— begin —

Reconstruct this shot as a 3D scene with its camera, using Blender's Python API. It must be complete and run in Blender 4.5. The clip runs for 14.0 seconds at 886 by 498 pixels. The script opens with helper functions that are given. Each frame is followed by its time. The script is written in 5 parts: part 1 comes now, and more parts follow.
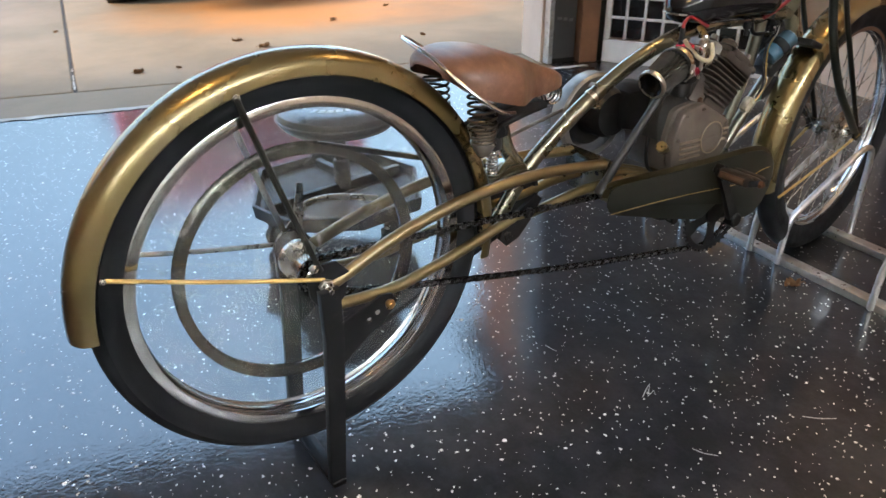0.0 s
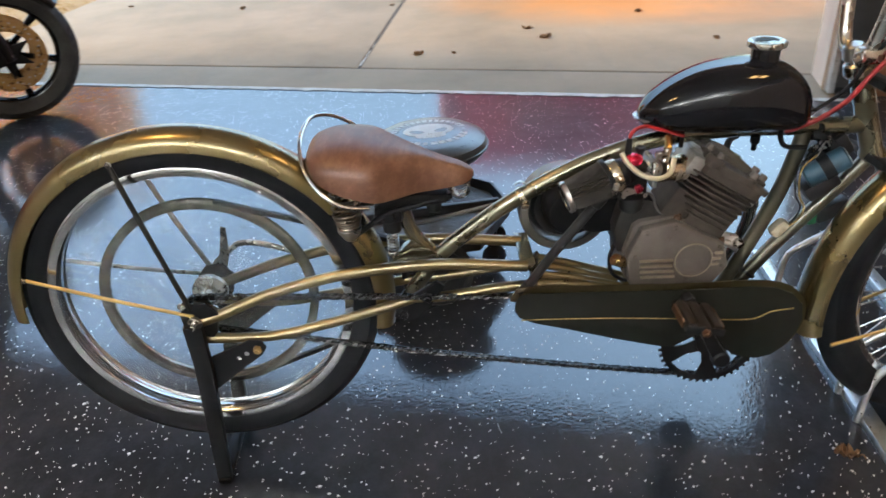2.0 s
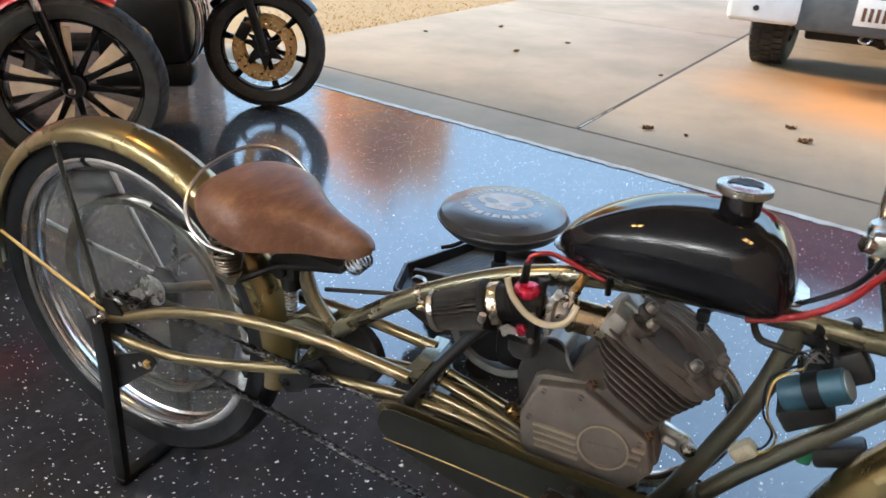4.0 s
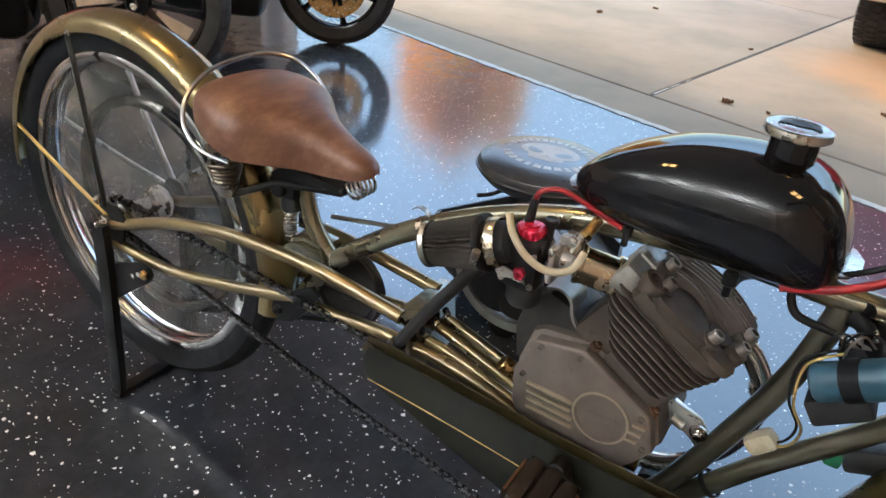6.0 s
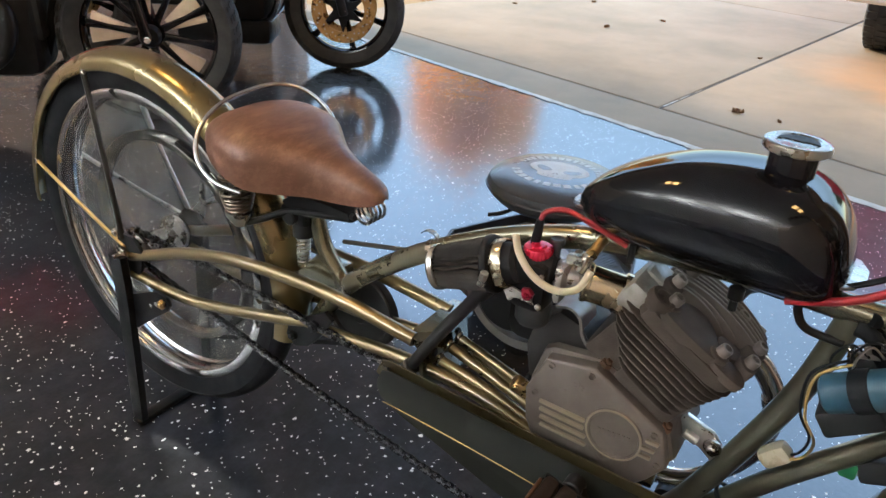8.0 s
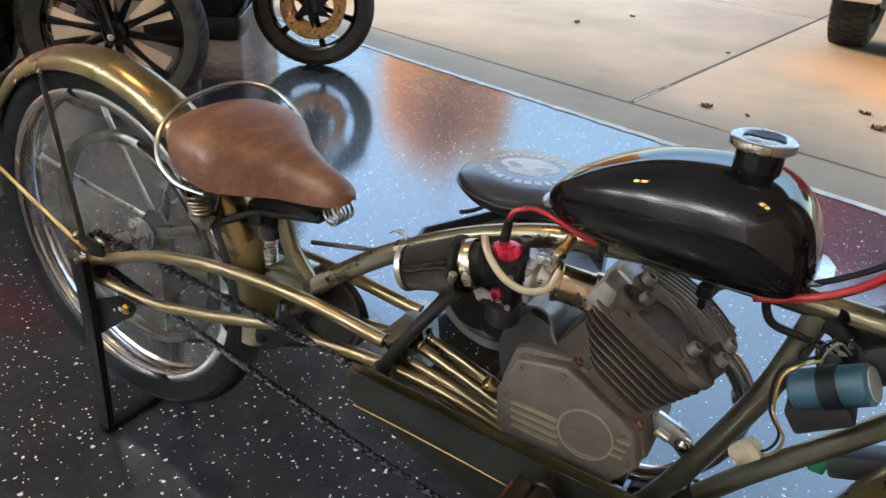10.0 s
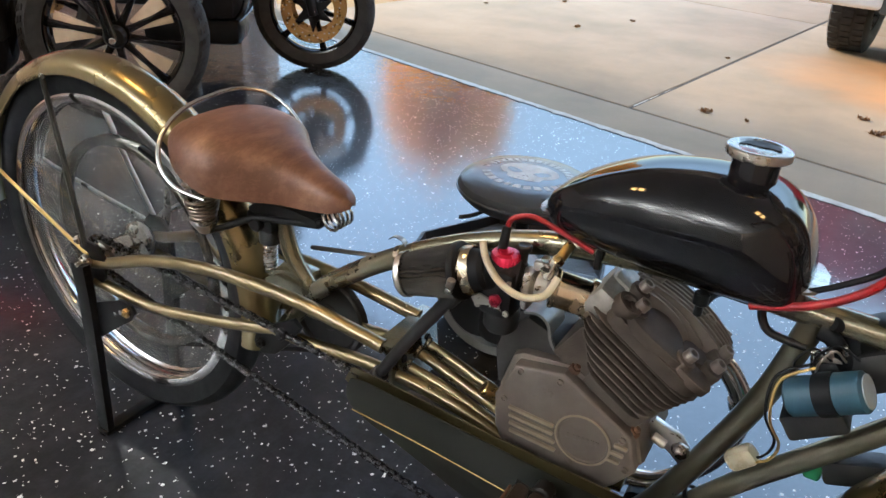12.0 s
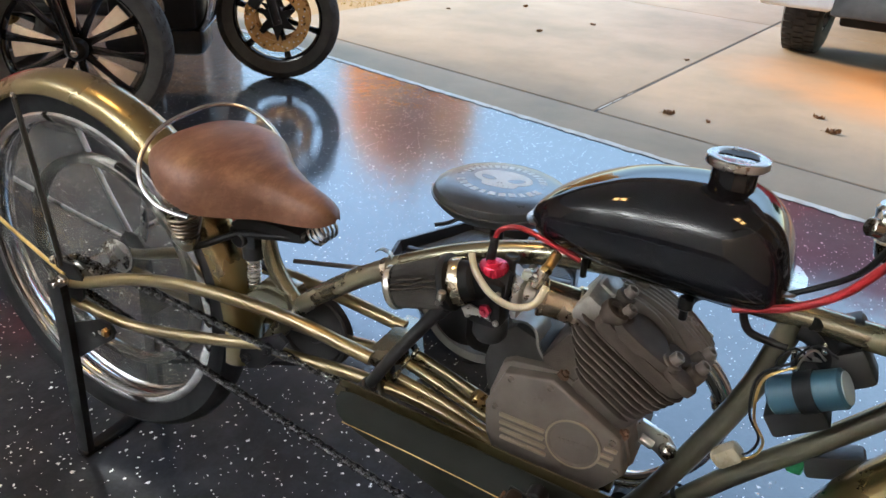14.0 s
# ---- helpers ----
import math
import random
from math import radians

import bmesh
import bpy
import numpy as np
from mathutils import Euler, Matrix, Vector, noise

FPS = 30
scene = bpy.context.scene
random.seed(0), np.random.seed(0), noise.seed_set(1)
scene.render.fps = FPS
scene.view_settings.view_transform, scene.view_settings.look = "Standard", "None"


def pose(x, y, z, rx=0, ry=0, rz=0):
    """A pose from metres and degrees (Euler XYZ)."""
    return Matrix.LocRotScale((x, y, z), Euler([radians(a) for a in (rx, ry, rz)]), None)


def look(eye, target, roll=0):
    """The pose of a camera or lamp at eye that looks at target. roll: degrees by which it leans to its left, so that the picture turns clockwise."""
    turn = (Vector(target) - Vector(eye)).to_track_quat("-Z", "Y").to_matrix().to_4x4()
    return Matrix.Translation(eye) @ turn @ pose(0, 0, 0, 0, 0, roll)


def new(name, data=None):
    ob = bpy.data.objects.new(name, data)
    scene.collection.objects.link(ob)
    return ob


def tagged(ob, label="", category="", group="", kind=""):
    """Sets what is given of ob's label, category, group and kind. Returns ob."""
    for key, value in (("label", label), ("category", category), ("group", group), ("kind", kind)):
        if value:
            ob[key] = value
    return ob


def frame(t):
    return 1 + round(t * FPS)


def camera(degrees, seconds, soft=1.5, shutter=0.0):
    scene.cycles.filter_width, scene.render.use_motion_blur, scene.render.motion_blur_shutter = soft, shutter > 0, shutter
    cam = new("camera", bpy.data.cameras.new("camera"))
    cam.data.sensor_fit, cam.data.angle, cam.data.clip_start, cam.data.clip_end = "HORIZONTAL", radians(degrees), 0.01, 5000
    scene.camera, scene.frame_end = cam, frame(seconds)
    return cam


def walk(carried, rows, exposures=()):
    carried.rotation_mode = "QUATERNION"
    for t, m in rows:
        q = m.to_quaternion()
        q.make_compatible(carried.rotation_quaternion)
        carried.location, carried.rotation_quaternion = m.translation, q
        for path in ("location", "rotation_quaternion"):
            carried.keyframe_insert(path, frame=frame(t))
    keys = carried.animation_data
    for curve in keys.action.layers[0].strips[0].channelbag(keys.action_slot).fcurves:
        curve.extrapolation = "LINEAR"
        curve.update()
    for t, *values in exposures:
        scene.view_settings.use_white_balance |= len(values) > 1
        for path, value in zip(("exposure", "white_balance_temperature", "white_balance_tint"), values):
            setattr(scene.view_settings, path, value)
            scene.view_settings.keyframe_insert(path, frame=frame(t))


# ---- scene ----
cam = camera(62.77, 14.0, soft=1.5, shutter=0.4)
PATH = [
    (0, (-0.3777, -0.9738, 0.9582), (0.5918, 0.5047, 0.0233), -0.48),
    (0.5, (-0.2421, -1.0671, 1.0119), (0.5485, 0.4951, 0.0454), -1.50),
    (1, (-0.0795, -1.1707, 1.0624), (0.5093, 0.4636, 0.0713), -1.54),
    (1.5, (0.1637, -1.1755, 1.1145), (0.4758, 0.5217, 0.1036), -2.46),
    (2, (0.448, -1.165, 1.1386), (0.4556, 0.5671, 0.1388), -3.51),
    (2.2, (0.5722, -1.1665, 1.1425), (0.4445, 0.5655, 0.1535), -3.75),
    (2.5, (0.6978, -1.1789, 1.1275), (0.3934, 0.5585, 0.1846), -4.58),
    (3, (0.8356, -1.0736, 1.1254), (0.2396, 0.651, 0.3066), -4.16),
    (3.2, (0.885, -1.018, 1.116), (0.2465, 0.663, 0.256), -3.6),
    (5.3, (1.0512, -0.7181, 1.0364), (0.2144, 0.8703, 0.1549), 10.43),
    (5.5, (1.0481, -0.7186, 0.9979), (0.2017, 0.8348, 0.0649), 9.50),
    (6, (1.0519, -0.7317, 1.014), (0.178, 0.7823, 0.0423), 6.02),
    (6.5, (1.0627, -0.7465, 1.0322), (0.152, 0.7512, 0.0691), 3.68),
    (7, (1.0592, -0.7385, 1.032), (0.1297, 0.7564, 0.0827), 3.03),
    (7.5, (1.0603, -0.7339, 1.0298), (0.1281, 0.7657, 0.0907), 3.21),
    (8, (1.0642, -0.7352, 1.0266), (0.137, 0.7719, 0.0945), 3.48),
    (10.5, (1.0631, -0.7166, 1.026), (0.2066, 0.8281, 0.0877), 3.80),
    (11, (1.0626, -0.716, 1.0263), (0.2084, 0.8308, 0.0893), 3.87),
    (11.5, (1.0621, -0.7175, 1.0251), (0.2021, 0.827, 0.0896), 3.94),
    (12, (1.0662, -0.7223, 1.0325), (0.1985, 0.8206, 0.1017), 3.95),
    (12.5, (1.0676, -0.7394, 1.0375), (0.1999, 0.8054, 0.1099), 3.99),
    (13, (1.069, -0.7423, 1.0373), (0.2159, 0.8128, 0.1132), 4.00),
    (13.5, (1.0587, -0.7384, 1.045), (0.2315, 0.8332, 0.1254), 3.95),
    (14, (1.0463, -0.7415, 1.0454), (0.2565, 0.8515, 0.1297), 3.74),
]
walk(cam, [(t, look(eye, target, roll)) for t, eye, target, roll in PATH], exposures=[(0.0, 2.42), (1.0, 2.4), (2.0, 2.32), (2.6, 2.32), (3.2, 2.38), (6.0, 2.41), (14.0, 2.41)])

# ---- world, sun and lamps ----
# The garage stands turned against the bicycle: u runs along the door, v out of it.
GTURN = -15.0
GM = pose(0, 0, 0, 0, 0, GTURN)


def gar(u, v, z=0.0):
    return GM @ Vector((u, v, z))


EDGE = 2.42            # v of the door sill
DOOR_L, DOOR_R = -3.75, 1.66
HEADER = 2.14
CEIL = 2.85

world = bpy.data.worlds.new("sky")
scene.world = world
world.use_nodes = True
wn = world.node_tree.nodes
sky = wn.new("ShaderNodeTexSky")
sky.sky_type, sky.sun_disc = "NISHITA", False
sky.sun_elevation, sky.sun_rotation = radians(24), radians(277)
sky.air_density, sky.dust_density, sky.ozone_density = 0.65, 0.15, 3.0
# thin cloud: brighter and paler overhead than at the horizon
wl = world.node_tree.links
wco, wsep = wn.new("ShaderNodeTexCoord"), wn.new("ShaderNodeSeparateXYZ")
wl.new(wco.outputs["Generated"], wsep.inputs[0])
cloud = wn.new("ShaderNodeValToRGB")
cloud.color_ramp.elements[0].color = (0.085, 0.077, 0.062, 1)
for at, tint in ((0.27, (0.18, 0.162, 0.128, 1)), (0.6, (0.85, 0.757, 0.59, 1))):
    cloud.color_ramp.elements.new(at).color = tint
cloud.color_ramp.elements[-1].color = (1.0, 0.89, 0.69, 1)
wl.new(wsep.outputs["Z"], cloud.inputs[0])
wmul = wn.new("ShaderNodeMix")
wmul.data_type, wmul.blend_type = "RGBA", "MULTIPLY"
wmul.inputs[0].default_value = 1.0
wl.new(sky.outputs[0], wmul.inputs[6])
wl.new(cloud.outputs[0], wmul.inputs[7])
# the cloud thickens and whitens towards the east
drift, wide = wn.new("ShaderNodeMapRange"), wn.new("ShaderNodeValToRGB")
drift.inputs[1].default_value = -1.0
wl.new(wsep.outputs["X"], drift.inputs[0])
wl.new(drift.outputs[0], wide.inputs[0])
wide.color_ramp.elements[0].color = (0.43, 0.42, 0.41, 1)
for at, tint in ((0.25, (0.465, 0.45, 0.44, 1)), (0.5, (0.585, 0.555, 0.52, 1)), (0.68, (0.89, 0.82, 0.72, 1))):
    wide.color_ramp.elements.new(at).color = tint
wide.color_ramp.elements[-1].color = (0.98, 0.9, 0.785, 1)
wmul2 = wn.new("ShaderNodeMix")
wmul2.data_type, wmul2.blend_type = "RGBA", "MULTIPLY"
wmul2.inputs[0].default_value = 1.0
wl.new(wmul.outputs[2], wmul2.inputs[6])
wl.new(wide.outputs[0], wmul2.inputs[7])
wl.new(wmul2.outputs[2], wn["Background"].inputs[0])
wn["Background"].inputs[1].default_value = 1.6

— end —

Return, unchanged, the lines from the first line of the material through the line that holds "shutter > 0, shutter", inclusive, omitting pictures.

• [Completed task]:
Reconstruct this shot as a 3D scene with its camera, using Blender's Python API. It must be complete and run in Blender 4.5. The clip runs for 14.0 seconds at 886 by 498 pixels. The script opens with helper functions that are given. Each frame is followed by its time. The script is written in 5 parts: part 1 comes now, and more parts follow.
0.0 s
2.0 s
4.0 s
6.0 s
8.0 s
10.0 s
12.0 s
14.0 s
# ---- helpers ----
import math
import random
from math import radians

import bmesh
import bpy
import numpy as np
from mathutils import Euler, Matrix, Vector, noise

FPS = 30
scene = bpy.context.scene
random.seed(0), np.random.seed(0), noise.seed_set(1)
scene.render.fps = FPS
scene.view_settings.view_transform, scene.view_settings.look = "Standard", "None"


def pose(x, y, z, rx=0, ry=0, rz=0):
    """A pose from metres and degrees (Euler XYZ)."""
    return Matrix.LocRotScale((x, y, z), Euler([radians(a) for a in (rx, ry, rz)]), None)


def look(eye, target, roll=0):
    """The pose of a camera or lamp at eye that looks at target. roll: degrees by which it leans to its left, so that the picture turns clockwise."""
    turn = (Vector(target) - Vector(eye)).to_track_quat("-Z", "Y").to_matrix().to_4x4()
    return Matrix.Translation(eye) @ turn @ pose(0, 0, 0, 0, 0, roll)


def new(name, data=None):
    ob = bpy.data.objects.new(name, data)
    scene.collection.objects.link(ob)
    return ob


def tagged(ob, label="", category="", group="", kind=""):
    """Sets what is given of ob's label, category, group and kind. Returns ob."""
    for key, value in (("label", label), ("category", category), ("group", group), ("kind", kind)):
        if value:
            ob[key] = value
    return ob


def frame(t):
    return 1 + round(t * FPS)


def camera(degrees, seconds, soft=1.5, shutter=0.0):
    scene.cycles.filter_width, scene.render.use_motion_blur, scene.render.motion_blur_shutter = soft, shutter > 0, shutter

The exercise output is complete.